As a collective, there are better ways to facilitate success available to them. Philadelphia opened Sunday's game against Toronto going heavy out of pick-and-rolls, gashing the Raptors as they toggled through different defensive looks. Those dwindled in frequency the deeper they got into the game, in favor of tough, isolation basketball that didn't serve anybody well, regardless of the lineups on the floor. The coach, as noted previously, wears his share of the blame for not having them go back to that productive well more often. But this is part of the deal you make in building a team around Harden and Embiid, aware of their respective habits and tendencies as players. Willingness to change and adapt as the moment (and lineup) dictates is part of why they make the big bucks.
The good news for these two is that both are obviously still capable of having a gigantic impact on games. Even on their worst nights, they inspire fear in opposing teams and draw enough attention to create openings for teammates right until the final seconds of a game.

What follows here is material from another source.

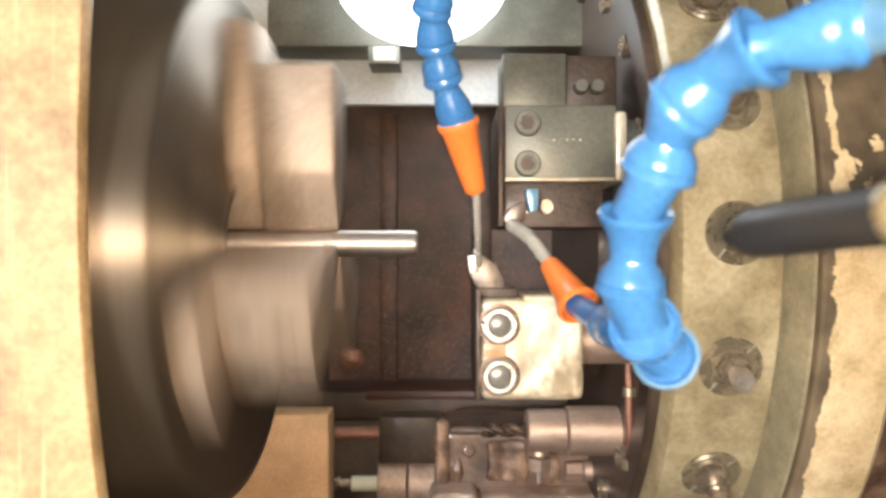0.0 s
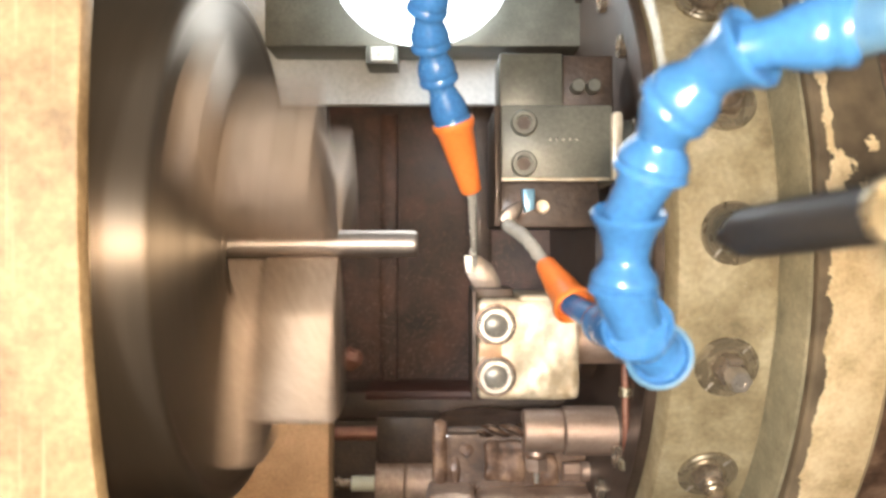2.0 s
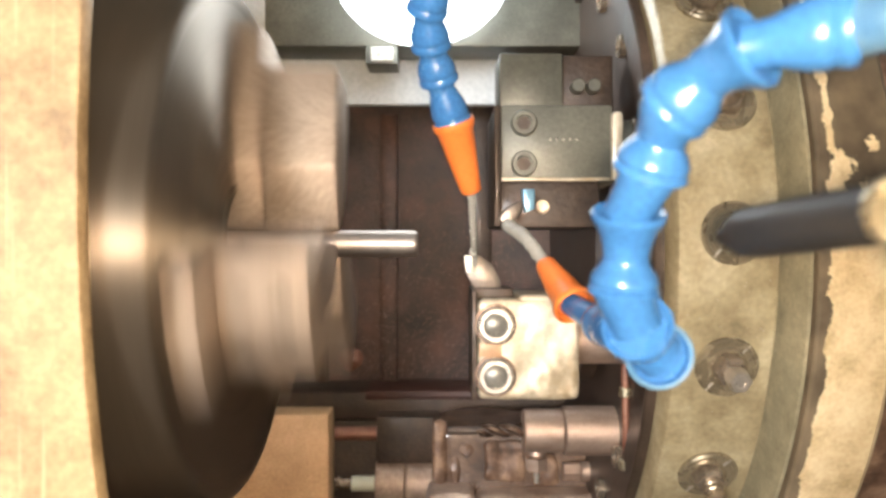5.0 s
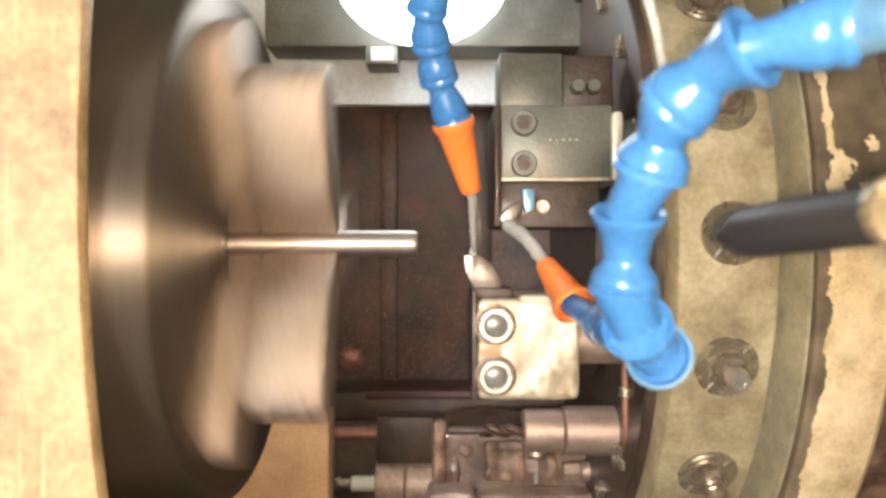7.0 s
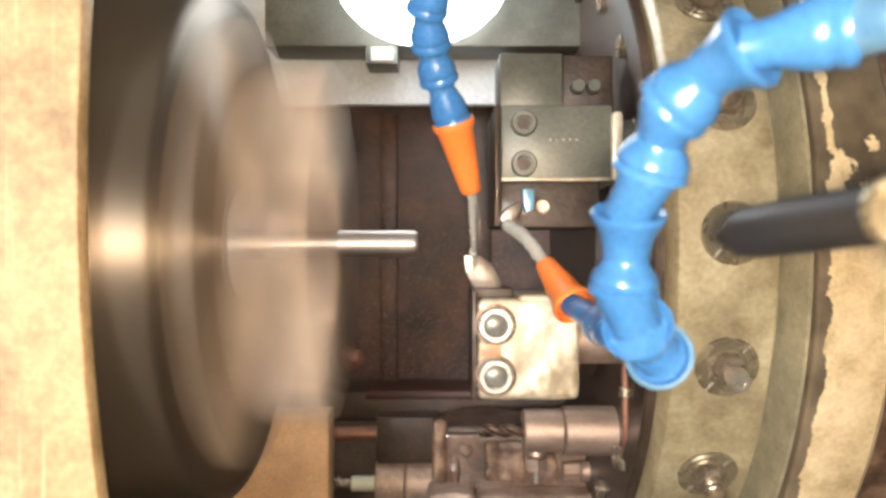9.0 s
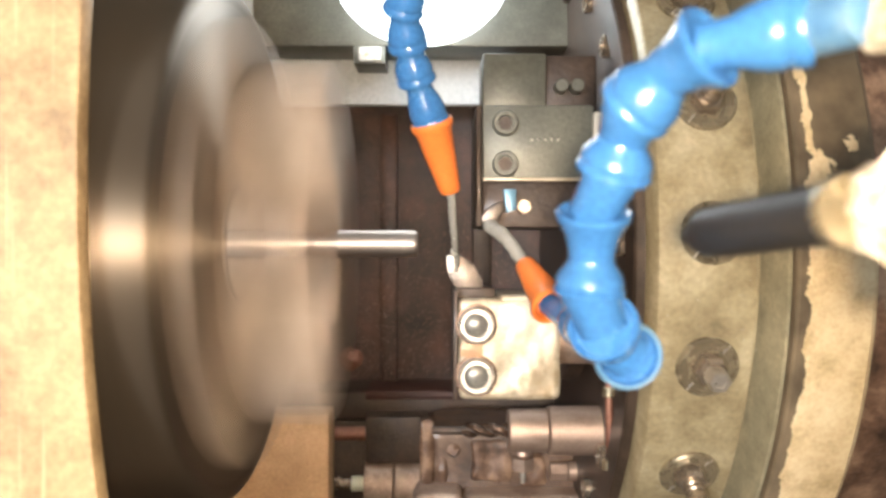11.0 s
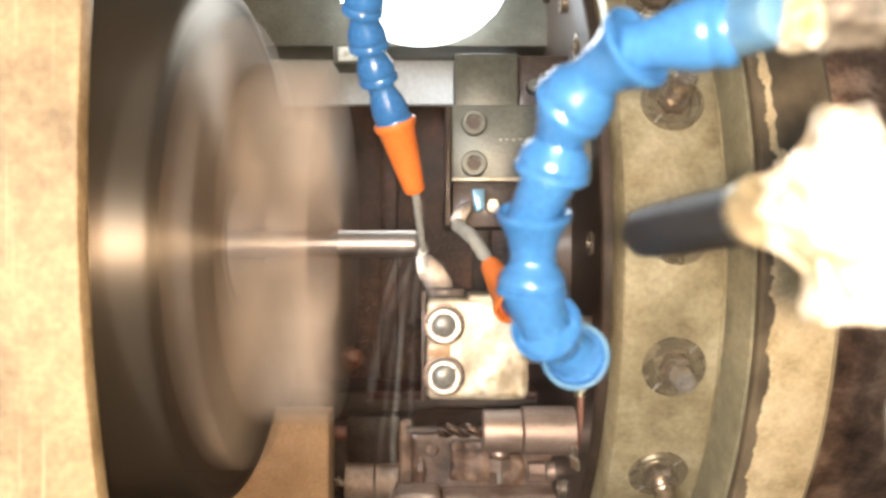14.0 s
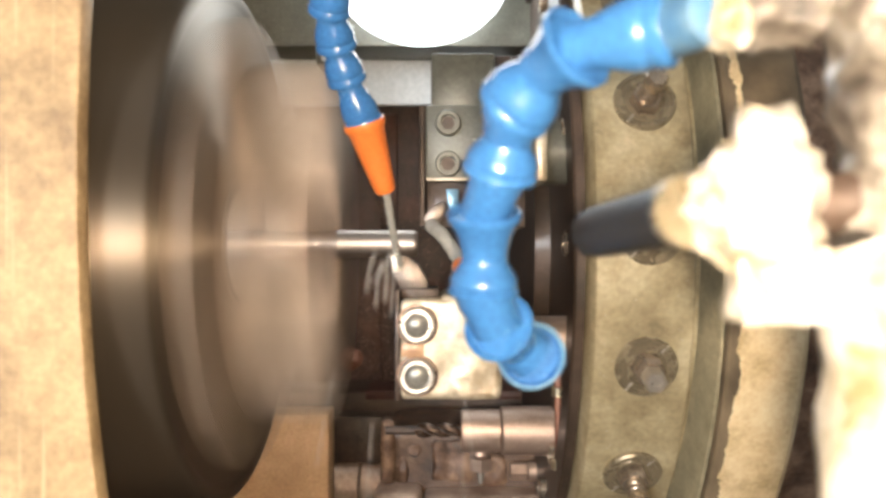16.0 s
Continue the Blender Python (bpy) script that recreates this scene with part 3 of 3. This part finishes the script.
def valve():
    t = thing("coolant_valve", "coolant valve wrapped in white film with black sleeve", "coolant valve", (76, -235, 0))
    part("lever", turned((69.0, -181, 0.6), (75.6 - 69.0, -57, 3.0), [(0, 0), (0.3, 2.0), (3, 2.6), (5.5, 3.2), (8, 4.6), (11, 5.5), (16, 5.7), (30, 5.6), (57, 5.2), (57.4, 0)], 40), M["rubber"], t, "black rubber sleeve")
    part("lever_screw", turned((71.0, -185.0, 0.6), (-0.2, -1, 0.1), [(0, 0), (0, 1.7), (1, 1.5), (1.6, 0)], 20), M["rubber"], t)
    part("collar", turned((75.4, -236.5, 3.6), (6, -50, 2.6), [(0, 0), (0, 5.9), (1.6, 6.1), (2.6, 5.9), (2.6, 0)], 40), M["brass"], t, "dull brass collar")
    bm = turned((75.6, -239.5, 3.8), (1.0, -0.45, 0.02), [(0, 0), (0.2, 5), (2, 6.3), (4, 7.5), (6.5, 11), (10, 14.5), (14, 15), (16.5, 12), (18, 6), (18.2, 0)], 64)
    bmesh.ops.subdivide_edges(bm, edges=bm.edges[:], cuts=2, use_grid_fill=True)
    part("wrapping", crumple(bm, 2.6, 4.5), M["tape"], t, "crumpled white film wrapping")
    bm = box(80.0, 93, -250, -243, -13.5, -2, 0.5)
    bmesh.ops.subdivide_edges(bm, edges=bm.edges[:], cuts=6, use_grid_fill=True)
    part("loose_end", crumple(bm, 1.0, 5.0), M["tape"], t, "loose end of white film")
    bm = turned((81.5, -233, 37), (1, -0.2, -0.25), [(0, 0), (0, 4.6), (2, 5.6), (5, 5.2), (7, 4.6), (8, 0)], 48)
    bmesh.ops.subdivide_edges(bm, edges=bm.edges[:], cuts=2, use_grid_fill=True)
    part("upper_wrapping", crumple(bm, 1.2, 4.0), M["tape"], t, "crumpled white film round the hose end")
    bm = tube(spline([(107, -244, -5), (106, -246, -16), (107, -243, -60), (118, -230, -150), (190, -180, -262), (240, -60, -262)], 4), [11.5] * 200, 24, rough=0.2)
    part("supply_pipe", crumple(bm, 1.2, 8.0), M["tape"], t, "yellowed wrapped supply pipe")
    bm = tube(spline([(108, -244, -1), (109, -243, 14), (109, -242, 30), (104, -240, 52), (100, -236, 80), (98, -234, 92)], 2.5), [11.0] * 80, 32, rough=0.2)
    part("upper_pipe", crumple(bm, 1.6, 6.0), M["foil"], t, "pipe wrapped in greasy creased film")
    bm = tube(spline([(86, -236, 35), (93, -238, 36), (99, -240, 33)], 2.5), [5.2] * 12, 24, rough=0.25)
    part("valve_body", crumple(bm, 1.0, 5.0), M["foil"], t, "film-wrapped valve neck")
    part("cross_pipe", rod((90, -240, 4), (110, -246, 6), 5.0), M["dark"], t)
    CARRIED.append(t)


def chips():
    """Swarf clinging to the guard and ledge."""
    rng = random.Random(5)
    bm = bmesh.new()
    for _ in range(5600):
        x, z = rng.uniform(-95, 60), rng.uniform(-112, 40)
        if rng.random() < (z + 112) / 190:
            continue
        y = 261.6 if not (-52 < x < -38) else 251.6
        s = rng.uniform(0.25, 0.6) if rng.random() < 0.8 else rng.uniform(0.5, 0.95)
        a = rng.uniform(0, 6.3)
        c = Vector((x, y - s * 0.4, z))
        vs = [bm.verts.new(c + Vector((math.cos(a + k * 1.7) * s * rng.uniform(0.5, 1.3), rng.uniform(-0.8, 0.5), math.sin(a + k * 1.7) * s))) for k in range(4)]
        for q in ((0, 1, 2), (0, 2, 3), (0, 1, 3), (1, 2, 3)):
            bm.faces.new([vs[i] for i in q])
    me = finish(bm, M["chip"], Vector((0, 260, -112)), "swarf", flat=True)
    ob = new("swarf", me)
    ob.location = W(0, 260, -112)
    tagged(ob, "fine brown steel chips stuck on oily guard", "swarf", kind="stuff")


DROPS = []


def drops():
    """Coolant thrown off where the jet meets the turning bar: (drop, leaving time, velocity)."""
    rng = random.Random(11)
    first = None
    for k in range(160):
        if first is None:
            first = thing("coolant_drop", "small milky coolant drop flung off the bar", "coolant drop", (15, -30, -4), "coolant drops")
            bm = turned((15, -30, -5.6), (0, 0, 1), [(0, 0), (0.4, 1.0), (1.2, 1.6), (2.4, 1.5), (4.0, 0.8), (5.4, 0)], 12)
            part("bead", bm, M["spray"], first)
            ob = first
        else:
            ob = copy_thing(first, Matrix.Translation(W(15, -30, -4)))
            ORIGIN[ob.name] = Vector((15, -30, -4))
        DROPS.append((ob, 13.4 + 2.55 * k / 159, Vector((rng.gauss(-110, 130), rng.uniform(-60, 60), rng.gauss(110, 260)))))


def specks():
    """Fine bright chips stuck in the oil on the drum's rim."""
    rng = random.Random(8)
    bm = bmesh.new()
    for _ in range(420):
        c = ring_point(198.3, rng.uniform(-50, 60), rng.uniform(100, 143))
        q = rng.uniform(0.15, 0.5)
        vs = [bm.verts.new(c + Vector((rng.uniform(-1, 1), rng.uniform(-0.8, 0.4), rng.uniform(-1, 1))) * q) for _ in range(4)]
        for f in ((0, 1, 2), (0, 2, 3), (0, 1, 3), (1, 2, 3)):
            bm.faces.new([vs[i] for i in f])
    o = Vector((120, CY, 0))
    ob = new("swarf", finish(bm, M["screw"], o, "swarf", flat=True))
    ob.location = W(*o)
    ORIGIN[ob.name] = o
    CARRIED.append(tagged(ob, "fine bright chips stuck on oily drum", "swarf", kind="stuff"))


machine_bed()
headstock()
CHUCK = chuck()
BAR = workpiece()
slide_rods()
work_light()
turret()
turret_housing()
turning_tool_holder()
facing_tool_holder()
drill_holder()
lower_station()
boring_bar()
hoses()
coolant()
valve()
chips()
specks()
drops()


# ---- movement ----
# the slide's travel towards the chuck, in millimetres
TRAVEL = [(0.0, 0.0), (0.4, -1.0), (1.0, -1.0), (1.5, -1.72), (9.3, -1.72), (9.9, -2.1), (10.5, -5.9), (11.0, -10.1), (11.3, -10.5), (11.6, -10.7), (12.0, -12.5)]
TRAVEL += [(12.0 + 0.5 * k, -12.5 - 2.94 * k) for k in range(1, 9)]

# the jaws' angle at half seconds while the spindle turns slowly, in degrees within their third of a turn
SLOW = [(0.0, -30), (0.5, -17), (1.0, -2), (1.5, 6), (2.0, 34), (2.5, 56), (3.0, -55), (3.5, -28), (4.0, -30), (4.5, -25), (5.0, -20), (5.5, -30), (6.0, -40),
        (6.5, 54), (7.0, -60), (7.5, -32), (8.0, -25), (8.5, -5)]


def spindle_angles():
    """The angle at each of the clip's thirtieths of a second."""
    marks, a = [(0.0, SLOW[0][1])], SLOW[0][1]
    for (_, p), (t, q) in zip(SLOW, SLOW[1:]):
        step = (q - p) % 120
        while step < 100:
            step += 120
        a += step
        marks.append((t, a))
    out = []
    for i in range(0, 481):
        t = i / 30
        if t <= 8.5:
            for (t0, a0), (t1, a1) in zip(marks, marks[1:]):
                if t0 <= t <= t1 + 1e-6:
                    ang = a0 + (a1 - a0) * (t - t0) / (t1 - t0)
                    break
        else:
            speed = 20 + min(1.0, (t - 8.5) / 0.5) * 65
            ang = out[-1][1] + speed
        out.append((t, ang))
    return out


def slide_at(t):
    for (t0, a), (t1, b) in zip(TRAVEL, TRAVEL[1:]):
        if t <= t1:
            return a + (b - a) * (t - t0) / (t1 - t0)
    return TRAVEL[-1][1]


def motions():
    for ob, leave, v in DROPS:
        # each drop rides in the jet, leaves it at the bar, and falls into the tray
        rows = [(t, Matrix.Translation(W(15 + dx, -30, -4))) for t, dx in TRAVEL if t < leave - 0.05]
        x0 = 15 + slide_at(leave)
        for i in range(0, 16):
            q = i / 30
            z = -4 + v.z * q - 4905 * q * q
            rows.append((leave + q, Matrix.Translation(W(x0 + v.x * q, -30 + v.y * q, max(z, -258)))))
            if z < -258:
                break
        rest = rows[-1][1].copy()
        rows = [r for r in rows if r[0] < 15.95] + [(16.0, rest if leave < 15.6 else rows[min(len(rows) - 1, len([r for r in rows if r[0] < 15.95]))][1])]
        walk(ob, rows)
    for ob in CARRIED:
        o = ORIGIN[ob.name]
        walk(ob, [(t, Matrix.Translation(W(o.x + dx, o.y, o.z))) for t, dx in TRAVEL])
    angles = spindle_angles()
    for ob in (CHUCK, BAR):
        o = ORIGIN[ob.name]
        # a positive angle lifts the jaw that faces the front
        walk(ob, [(t, Matrix.Translation(W(o.x, o.y, o.z)) @ Matrix.Rotation(radians(-a), 4, "X")) for t, a in angles])


motions()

The Sixers have to find ways to leverage that better. Their offense cannot default to standing around and hoping Embiid or Harden do something, whether they're together or apart. Philadelphia only has 12 games left before the playoffs begin, and they could very well end up with a brutal postseason draw depending on how they finish the year. And figuring out how to continue thriving with just one star on the floor will be of monumental importance from April 16th onward.